Given problem:
Restate each line of the listing exactly, without carrying over any pictures.

Data lines:

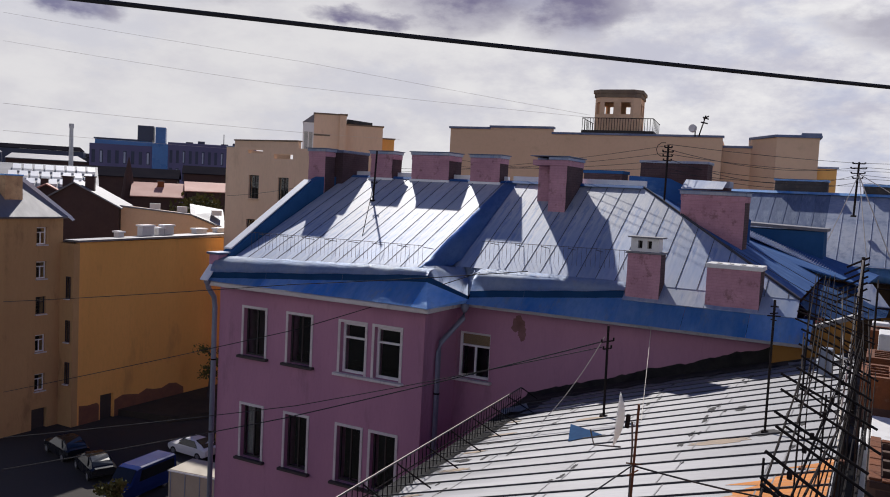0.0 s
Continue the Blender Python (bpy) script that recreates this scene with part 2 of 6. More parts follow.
M_IRON = surface("dark iron", (0.017, 0.015, 0.016), (0.034, 0.026, 0.024), 0.85, metal=0.0, big=3, fine=25, amount=0.7, bump=0.05, spec=0.06)
M_STEEL = surface("weathered steel tube", (0.12, 0.11, 0.11), (0.2, 0.18, 0.17), 0.5, metal=0.7, big=3, fine=25, amount=0.7, bump=0.05)
M_COPE = surface("weathered blue-grey coping sheet", (0.09, 0.13, 0.24), (0.2, 0.24, 0.33), 0.5, metal=0.3, big=0.8, fine=6, amount=0.8, bump=0.1)
M_RUST = surface("rusted steel", (0.12, 0.04, 0.025), (0.2, 0.08, 0.03), 0.8, metal=0.3, big=3, fine=25, amount=0.8, bump=0.1)
M_ASPHALT = surface("asphalt", (0.032, 0.029, 0.027), (0.046, 0.04, 0.036), 0.9, big=0.15, fine=5, amount=0.6)
# also lines openings whose inner shade is given by colour
M_DARK = surface("tarred felt and darkened insides", (0.03, 0.028, 0.028), (0.05, 0.045, 0.04), 0.9, big=1, fine=10, amount=0.6, bump=0.2)
M_GREYSTUCCO = surface("grey weathered stucco", (0.045, 0.045, 0.05), (0.08, 0.077, 0.075), 0.9, big=1.2, fine=9, amount=0.8, bump=0.4, stain=(0.2, 0.15, 0.12), stain_amt=0.5)
M_BLUEPAINT = surface("blue sheet", (0.02, 0.085, 0.22), (0.035, 0.12, 0.28), 0.75, metal=0.0, big=1, fine=8, amount=0.6, bump=0.06, spec=0.12)
M_WHITEWASH = surface("whitewashed plaster", (0.78, 0.77, 0.76), (0.64, 0.63, 0.62), 0.9, big=0.8, fine=9, amount=0.6, stain=(0.3, 0.26, 0.23), stain_amt=0.5)

# ---- building blocks ----
WORLD = {}
MESHES = {}
I4 = Matrix.Identity(4)


def turned(x, y, z, deg=0.0):
    return Matrix.Translation((x, y, z)) @ Matrix.Rotation(radians(deg), 4, "Z")


def thing(name, place, label, category, group="", kind=""):
    ob = new(name)
    ob.empty_display_size = 0.2
    ob.matrix_basis = place if isinstance(place, Matrix) else Matrix.Translation(place)
    WORLD[ob] = ob.matrix_basis.copy()
    return tagged(ob, label, category, group, kind)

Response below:
0.0 s
Continue the Blender Python (bpy) script that recreates this scene with part 2 of 6. More parts follow.
M_IRON = surface("dark iron", (0.017, 0.015, 0.016), (0.034, 0.026, 0.024), 0.85, metal=0.0, big=3, fine=25, amount=0.7, bump=0.05, spec=0.06)
M_STEEL = surface("weathered steel tube", (0.12, 0.11, 0.11), (0.2, 0.18, 0.17), 0.5, metal=0.7, big=3, fine=25, amount=0.7, bump=0.05)
M_COPE = surface("weathered blue-grey coping sheet", (0.09, 0.13, 0.24), (0.2, 0.24, 0.33), 0.5, metal=0.3, big=0.8, fine=6, amount=0.8, bump=0.1)
M_RUST = surface("rusted steel", (0.12, 0.04, 0.025), (0.2, 0.08, 0.03), 0.8, metal=0.3, big=3, fine=25, amount=0.8, bump=0.1)
M_ASPHALT = surface("asphalt", (0.032, 0.029, 0.027), (0.046, 0.04, 0.036), 0.9, big=0.15, fine=5, amount=0.6)
# also lines openings whose inner shade is given by colour
M_DARK = surface("tarred felt and darkened insides", (0.03, 0.028, 0.028), (0.05, 0.045, 0.04), 0.9, big=1, fine=10, amount=0.6, bump=0.2)
M_GREYSTUCCO = surface("grey weathered stucco", (0.045, 0.045, 0.05), (0.08, 0.077, 0.075), 0.9, big=1.2, fine=9, amount=0.8, bump=0.4, stain=(0.2, 0.15, 0.12), stain_amt=0.5)
M_BLUEPAINT = surface("blue sheet", (0.02, 0.085, 0.22), (0.035, 0.12, 0.28), 0.75, metal=0.0, big=1, fine=8, amount=0.6, bump=0.06, spec=0.12)
M_WHITEWASH = surface("whitewashed plaster", (0.78, 0.77, 0.76), (0.64, 0.63, 0.62), 0.9, big=0.8, fine=9, amount=0.6, stain=(0.3, 0.26, 0.23), stain_amt=0.5)

# ---- building blocks ----
WORLD = {}
MESHES = {}
I4 = Matrix.Identity(4)


def turned(x, y, z, deg=0.0):
    return Matrix.Translation((x, y, z)) @ Matrix.Rotation(radians(deg), 4, "Z")


def thing(name, place, label, category, group="", kind=""):
    ob = new(name)
    ob.empty_display_size = 0.2
    ob.matrix_basis = place if isinstance(place, Matrix) else Matrix.Translation(place)
    WORLD[ob] = ob.matrix_basis.copy()
    return tagged(ob, label, category, group, kind)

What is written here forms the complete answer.